*Given material*
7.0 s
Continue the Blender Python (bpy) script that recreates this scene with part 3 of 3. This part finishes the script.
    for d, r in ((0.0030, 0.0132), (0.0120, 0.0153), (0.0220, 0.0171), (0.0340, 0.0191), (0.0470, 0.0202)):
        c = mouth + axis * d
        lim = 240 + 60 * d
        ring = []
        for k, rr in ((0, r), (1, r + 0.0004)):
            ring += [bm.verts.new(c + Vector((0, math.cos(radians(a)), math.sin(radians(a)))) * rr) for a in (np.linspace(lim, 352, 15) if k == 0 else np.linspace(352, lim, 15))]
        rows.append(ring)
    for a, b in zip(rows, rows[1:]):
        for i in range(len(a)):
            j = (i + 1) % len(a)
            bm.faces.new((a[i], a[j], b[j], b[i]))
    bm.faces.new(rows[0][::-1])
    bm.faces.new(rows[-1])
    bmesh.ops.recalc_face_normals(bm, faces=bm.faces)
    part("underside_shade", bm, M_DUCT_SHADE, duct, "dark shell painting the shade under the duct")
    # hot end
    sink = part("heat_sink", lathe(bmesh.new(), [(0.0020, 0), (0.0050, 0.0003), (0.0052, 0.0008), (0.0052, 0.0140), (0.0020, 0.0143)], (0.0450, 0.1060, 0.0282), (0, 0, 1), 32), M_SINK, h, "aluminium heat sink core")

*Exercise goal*
Output every line above without altering anything.

*Result of the task*
7.0 s
Continue the Blender Python (bpy) script that recreates this scene with part 3 of 3. This part finishes the script.
    for d, r in ((0.0030, 0.0132), (0.0120, 0.0153), (0.0220, 0.0171), (0.0340, 0.0191), (0.0470, 0.0202)):
        c = mouth + axis * d
        lim = 240 + 60 * d
        ring = []
        for k, rr in ((0, r), (1, r + 0.0004)):
            ring += [bm.verts.new(c + Vector((0, math.cos(radians(a)), math.sin(radians(a)))) * rr) for a in (np.linspace(lim, 352, 15) if k == 0 else np.linspace(352, lim, 15))]
        rows.append(ring)
    for a, b in zip(rows, rows[1:]):
        for i in range(len(a)):
            j = (i + 1) % len(a)
            bm.faces.new((a[i], a[j], b[j], b[i]))
    bm.faces.new(rows[0][::-1])
    bm.faces.new(rows[-1])
    bmesh.ops.recalc_face_normals(bm, faces=bm.faces)
    part("underside_shade", bm, M_DUCT_SHADE, duct, "dark shell painting the shade under the duct")
    # hot end
    sink = part("heat_sink", lathe(bmesh.new(), [(0.0020, 0), (0.0050, 0.0003), (0.0052, 0.0008), (0.0052, 0.0140), (0.0020, 0.0143)], (0.0450, 0.1060, 0.0282), (0, 0, 1), 32), M_SINK, h, "aluminium heat sink core")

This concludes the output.